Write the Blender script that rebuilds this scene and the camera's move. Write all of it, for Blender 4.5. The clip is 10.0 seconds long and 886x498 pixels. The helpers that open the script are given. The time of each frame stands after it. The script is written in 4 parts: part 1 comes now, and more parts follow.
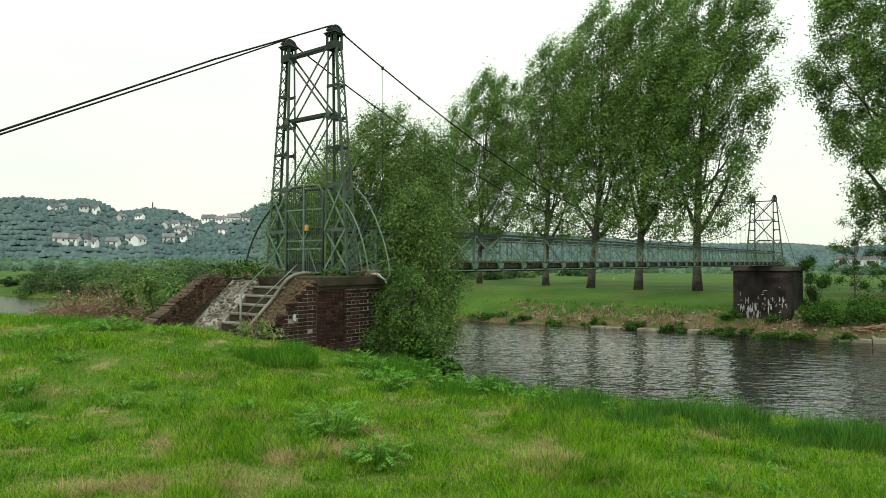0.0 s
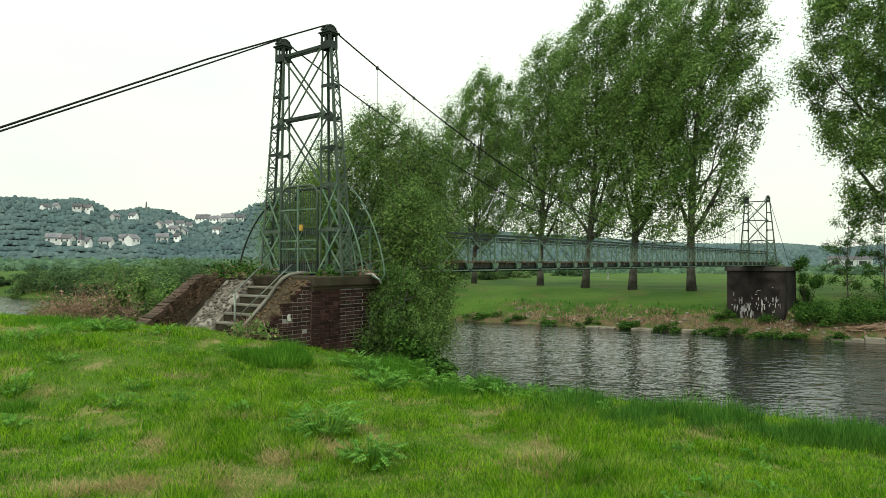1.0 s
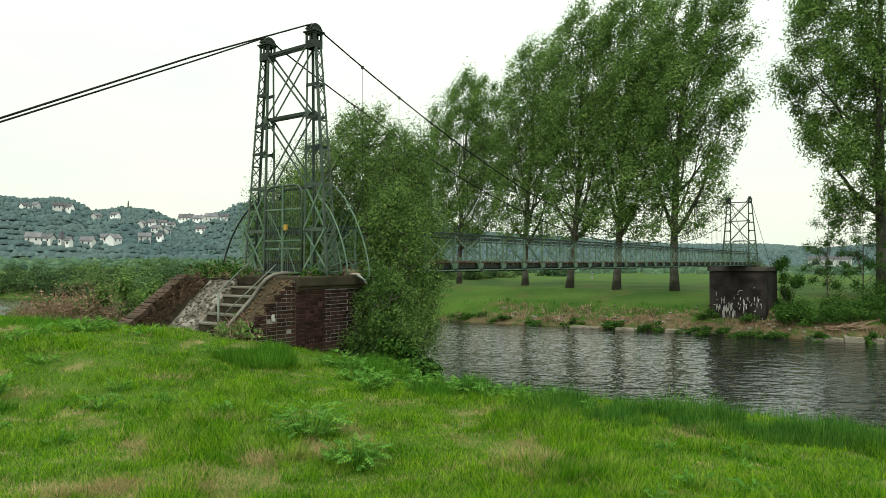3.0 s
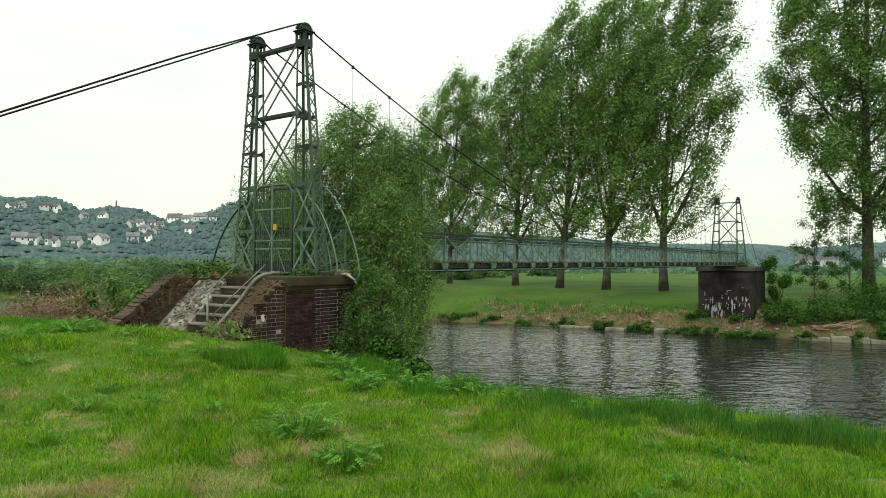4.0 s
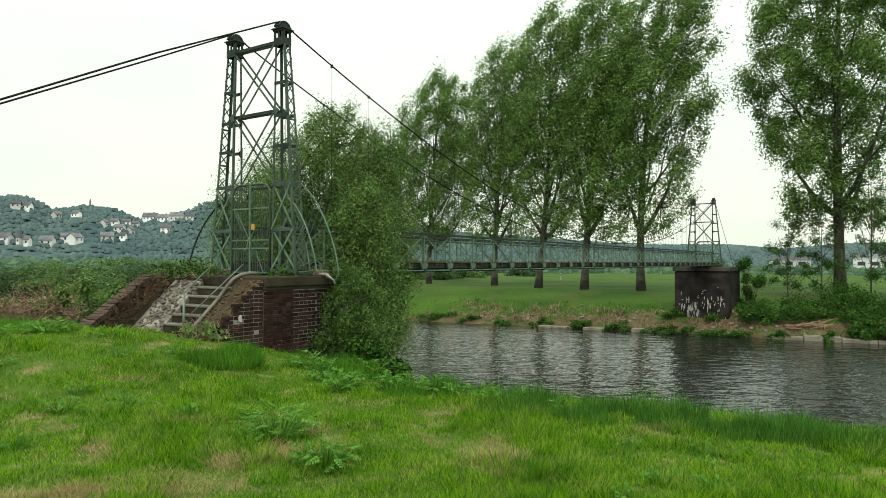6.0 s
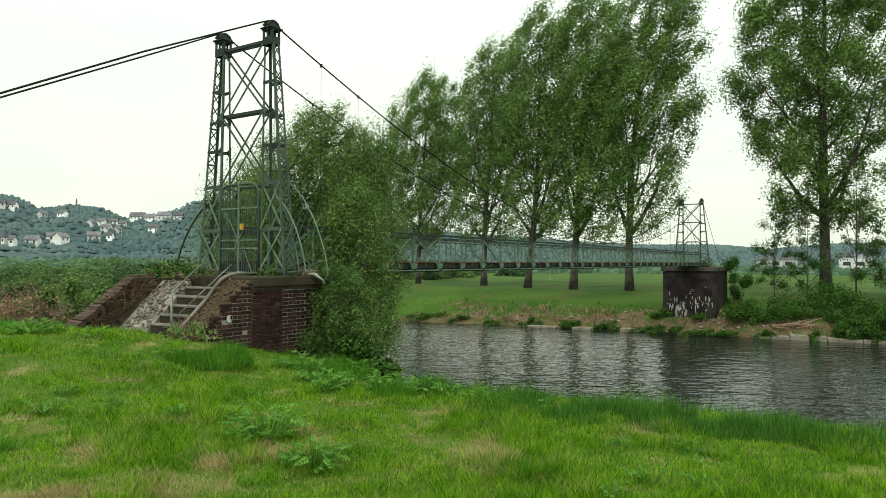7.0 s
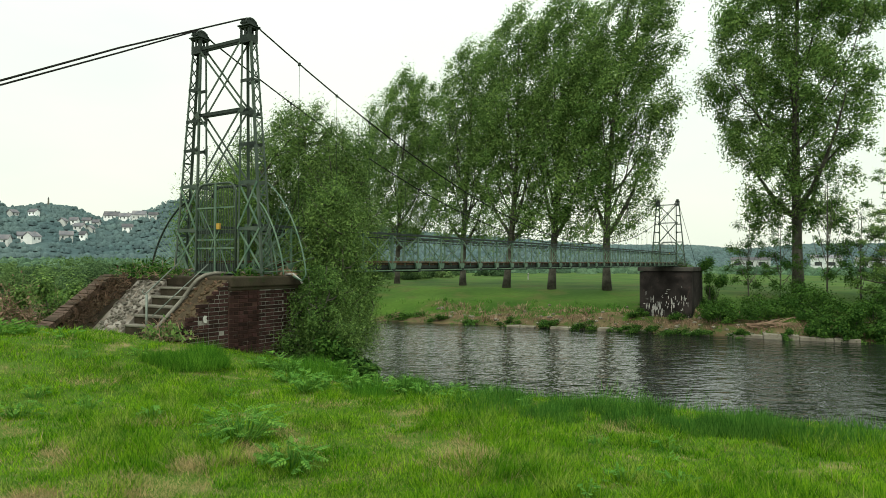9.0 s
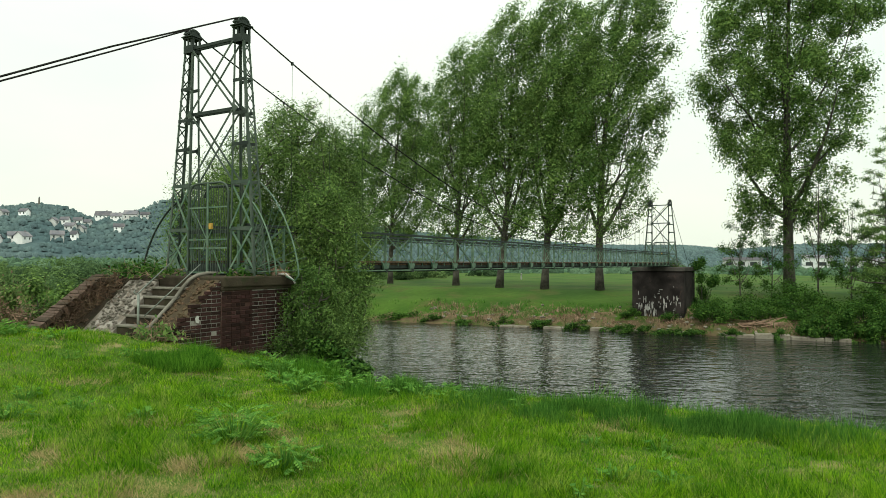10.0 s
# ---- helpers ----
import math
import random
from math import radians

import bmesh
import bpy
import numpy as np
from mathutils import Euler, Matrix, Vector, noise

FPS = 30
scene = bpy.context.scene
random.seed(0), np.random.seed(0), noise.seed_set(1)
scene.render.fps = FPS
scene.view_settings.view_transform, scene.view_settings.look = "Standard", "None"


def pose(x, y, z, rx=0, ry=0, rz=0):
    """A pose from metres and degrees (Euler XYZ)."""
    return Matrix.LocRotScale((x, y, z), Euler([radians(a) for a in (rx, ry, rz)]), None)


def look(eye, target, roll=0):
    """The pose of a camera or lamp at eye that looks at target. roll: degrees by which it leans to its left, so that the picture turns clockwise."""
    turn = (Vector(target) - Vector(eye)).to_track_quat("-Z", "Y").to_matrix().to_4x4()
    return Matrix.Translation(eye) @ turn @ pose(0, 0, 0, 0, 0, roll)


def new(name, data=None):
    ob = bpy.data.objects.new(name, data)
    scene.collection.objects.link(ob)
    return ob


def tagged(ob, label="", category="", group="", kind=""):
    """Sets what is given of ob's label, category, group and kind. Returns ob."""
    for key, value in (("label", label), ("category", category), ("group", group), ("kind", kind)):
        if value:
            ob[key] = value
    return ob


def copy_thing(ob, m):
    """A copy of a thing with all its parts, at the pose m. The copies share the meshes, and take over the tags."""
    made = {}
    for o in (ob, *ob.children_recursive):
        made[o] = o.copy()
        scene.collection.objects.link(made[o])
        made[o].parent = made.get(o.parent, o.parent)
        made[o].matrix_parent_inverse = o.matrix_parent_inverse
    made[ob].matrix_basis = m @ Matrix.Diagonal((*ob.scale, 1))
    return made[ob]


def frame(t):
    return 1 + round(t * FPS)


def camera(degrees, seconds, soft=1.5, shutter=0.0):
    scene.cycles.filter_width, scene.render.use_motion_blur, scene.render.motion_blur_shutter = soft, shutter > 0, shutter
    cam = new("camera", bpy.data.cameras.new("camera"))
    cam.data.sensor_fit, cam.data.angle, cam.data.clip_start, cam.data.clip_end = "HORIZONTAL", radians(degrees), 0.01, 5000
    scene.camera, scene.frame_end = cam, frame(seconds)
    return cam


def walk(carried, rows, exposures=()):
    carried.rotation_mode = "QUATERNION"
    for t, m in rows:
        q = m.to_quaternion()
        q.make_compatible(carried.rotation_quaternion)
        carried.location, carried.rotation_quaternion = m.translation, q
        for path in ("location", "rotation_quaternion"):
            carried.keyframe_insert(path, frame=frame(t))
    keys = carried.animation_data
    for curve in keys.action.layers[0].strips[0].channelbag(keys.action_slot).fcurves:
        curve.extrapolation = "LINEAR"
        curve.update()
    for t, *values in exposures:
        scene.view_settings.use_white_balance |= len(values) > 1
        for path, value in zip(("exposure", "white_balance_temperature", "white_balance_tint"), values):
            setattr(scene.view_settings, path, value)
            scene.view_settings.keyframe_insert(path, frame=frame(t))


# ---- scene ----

========================

- _THE PROBLEM_: Show every line from the listing above in which the string "name" appears.

- _SOLUTION TO THIS PROBLEM_:
def new(name, data=None):
    ob = bpy.data.objects.new(name, data)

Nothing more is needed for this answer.